SHORT PROBLEM:
Write out the listing below exactly, and omit any images you find in it.

DATA LINES:
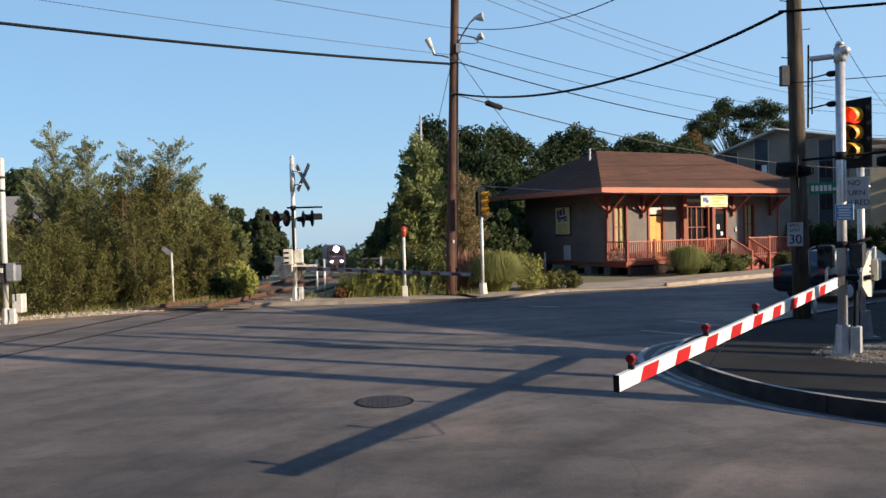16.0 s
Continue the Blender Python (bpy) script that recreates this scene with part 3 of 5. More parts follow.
def gate_arm(gate, length, h0, h1, first, pitch, lamps, weight=True, dark=False):
    """The striped arm with its counterweight; the pivot is at the origin and the arm runs along +X."""
    bm = bmesh.new()
    a = [(0.35, -h0 / 2), (length, -h1 / 2), (length, h1 / 2), (0.35, h0 / 2)]
    lo = [bm.verts.new((x, -0.02, z)) for x, z in a]
    hi = [bm.verts.new((x, 0.02, z)) for x, z in a]
    bm.faces.new(lo)
    bm.faces.new(hi[::-1])
    for i in range(4):
        j = (i + 1) % 4
        bm.faces.new((lo[i], hi[i], hi[j], lo[j]))
    arm = part("gate_arm", bm, ARM_SHADED if dark else WHITE, gate, "grey and red striped gate arm in shaded colours" if dark else "white gate arm with red stripes", bevel=0.004)
    boxes(arm, "end_cap", BLACK, ((length + 0.004, 0, 0), (0.012, 0.046, h1 + 0.006)), bevel=0)
    x = length - first
    while x - pitch / 2 > 0.5:
        bm = bmesh.new()
        hz = h1 + (h0 - h1) * (length - x) / length
        k = 0.5
        for s in (-1, 1):
            y = s * 0.0225
            sl = hz * 0.34
            pts = [(x - sl * 0.8, y, hz * 0.4), (x - pitch * 0.44 - sl * 0.8, y, hz * 0.4), (x - pitch * 0.44 + sl, y, -hz * k), (x + sl, y, -hz * k)]
            bm.faces.new([bm.verts.new(p) for p in pts])
        if not weight:
            for z in (-hz / 2 - 0.003, hz / 2 + 0.003):
                bm.faces.new([bm.verts.new(p) for p in ((x, -0.02, z), (x - pitch * 0.44, -0.02, z), (x - pitch * 0.44, 0.02, z), (x, 0.02, z))])
        part("red_stripe", bm, RED_SHADED if dark else RED, arm)
        x -= pitch
    for d in lamps:
        z = h1 * 0.5
        bm = bmesh.new()
        box(bm, (d, 0, z + 0.02), (0.04, 0.04, 0.05))
        part("lamp_bracket", bm, BLACK, arm)
        bm = bmesh.new()
        rod(bm, (d - 0.03, 0, z + 0.085), (d + 0.03, 0, z + 0.085), 0.036, n=14)
        rod(bm, (d, 0, z + 0.03), (d, 0, z + 0.07), 0.022, n=8)
        part("gate_lamp", bm, BLACK if dark else REDLENS, arm, "small gate lamp in a shaded colour" if dark else "small red gate lamp", smooth=False)
    boxes(arm, "arm_root", GREYBOX, ((0.12, 0, 0), (0.5, 0.07, 0.13)))
    if weight:
        rods(arm, "arm_cable", CABLE, ((length - 2.4, 0.03, -h1 / 2), (length - 1.9, 0.04, -h1 / 2 - 0.14), 0.006), ((length - 1.9, 0.04, -h1 / 2 - 0.14), (length - 1.4, 0.03, -h1 / 2), 0.006))
        for s in (-1, 1):
            bm = bmesh.new()
            y0, y1 = s * 0.24 - 0.02, s * 0.24 + 0.02
            pts = [(-0.1, 0.12), (-0.7, 0.38), (-1.2, 0.42), (-1.2, 0.05), (-0.8, -0.34), (-0.5, -0.3), (-0.1, -0.1)]
            lo = [bm.verts.new((px, y0, pz)) for px, pz in pts]
            hi = [bm.verts.new((px, y1, pz)) for px, pz in pts]
            bm.faces.new(lo)
            bm.faces.new(hi[::-1])
            for i in range(len(pts)):
                j = (i + 1) % len(pts)
                bm.faces.new((lo[i], hi[i], hi[j], lo[j]))
            part("counterweight_arm", bm, CREAM, arm, "white counterweight plate", bevel=0.008)
            boxes(arm, "counterweight", CREAM, ((-0.92, s * 0.3, 0.08), (0.3, 0.1, 0.32)))
            for k in range(3):
                boxes(arm, "slot", BLACK, ((-0.66, s * 0.265, 0.16 - 0.09 * k), (0.07, 0.012, 0.03)), bevel=0)
    return arm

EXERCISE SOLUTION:
16.0 s
Continue the Blender Python (bpy) script that recreates this scene with part 3 of 5. More parts follow.
def gate_arm(gate, length, h0, h1, first, pitch, lamps, weight=True, dark=False):
    """The striped arm with its counterweight; the pivot is at the origin and the arm runs along +X."""
    bm = bmesh.new()
    a = [(0.35, -h0 / 2), (length, -h1 / 2), (length, h1 / 2), (0.35, h0 / 2)]
    lo = [bm.verts.new((x, -0.02, z)) for x, z in a]
    hi = [bm.verts.new((x, 0.02, z)) for x, z in a]
    bm.faces.new(lo)
    bm.faces.new(hi[::-1])
    for i in range(4):
        j = (i + 1) % 4
        bm.faces.new((lo[i], hi[i], hi[j], lo[j]))
    arm = part("gate_arm", bm, ARM_SHADED if dark else WHITE, gate, "grey and red striped gate arm in shaded colours" if dark else "white gate arm with red stripes", bevel=0.004)
    boxes(arm, "end_cap", BLACK, ((length + 0.004, 0, 0), (0.012, 0.046, h1 + 0.006)), bevel=0)
    x = length - first
    while x - pitch / 2 > 0.5:
        bm = bmesh.new()
        hz = h1 + (h0 - h1) * (length - x) / length
        k = 0.5
        for s in (-1, 1):
            y = s * 0.0225
            sl = hz * 0.34
            pts = [(x - sl * 0.8, y, hz * 0.4), (x - pitch * 0.44 - sl * 0.8, y, hz * 0.4), (x - pitch * 0.44 + sl, y, -hz * k), (x + sl, y, -hz * k)]
            bm.faces.new([bm.verts.new(p) for p in pts])
        if not weight:
            for z in (-hz / 2 - 0.003, hz / 2 + 0.003):
                bm.faces.new([bm.verts.new(p) for p in ((x, -0.02, z), (x - pitch * 0.44, -0.02, z), (x - pitch * 0.44, 0.02, z), (x, 0.02, z))])
        part("red_stripe", bm, RED_SHADED if dark else RED, arm)
        x -= pitch
    for d in lamps:
        z = h1 * 0.5
        bm = bmesh.new()
        box(bm, (d, 0, z + 0.02), (0.04, 0.04, 0.05))
        part("lamp_bracket", bm, BLACK, arm)
        bm = bmesh.new()
        rod(bm, (d - 0.03, 0, z + 0.085), (d + 0.03, 0, z + 0.085), 0.036, n=14)
        rod(bm, (d, 0, z + 0.03), (d, 0, z + 0.07), 0.022, n=8)
        part("gate_lamp", bm, BLACK if dark else REDLENS, arm, "small gate lamp in a shaded colour" if dark else "small red gate lamp", smooth=False)
    boxes(arm, "arm_root", GREYBOX, ((0.12, 0, 0), (0.5, 0.07, 0.13)))
    if weight:
        rods(arm, "arm_cable", CABLE, ((length - 2.4, 0.03, -h1 / 2), (length - 1.9, 0.04, -h1 / 2 - 0.14), 0.006), ((length - 1.9, 0.04, -h1 / 2 - 0.14), (length - 1.4, 0.03, -h1 / 2), 0.006))
        for s in (-1, 1):
            bm = bmesh.new()
            y0, y1 = s * 0.24 - 0.02, s * 0.24 + 0.02
            pts = [(-0.1, 0.12), (-0.7, 0.38), (-1.2, 0.42), (-1.2, 0.05), (-0.8, -0.34), (-0.5, -0.3), (-0.1, -0.1)]
            lo = [bm.verts.new((px, y0, pz)) for px, pz in pts]
            hi = [bm.verts.new((px, y1, pz)) for px, pz in pts]
            bm.faces.new(lo)
            bm.faces.new(hi[::-1])
            for i in range(len(pts)):
                j = (i + 1) % len(pts)
                bm.faces.new((lo[i], hi[i], hi[j], lo[j]))
            part("counterweight_arm", bm, CREAM, arm, "white counterweight plate", bevel=0.008)
            boxes(arm, "counterweight", CREAM, ((-0.92, s * 0.3, 0.08), (0.3, 0.1, 0.32)))
            for k in range(3):
                boxes(arm, "slot", BLACK, ((-0.66, s * 0.265, 0.16 - 0.09 * k), (0.07, 0.012, 0.03)), bevel=0)
    return arm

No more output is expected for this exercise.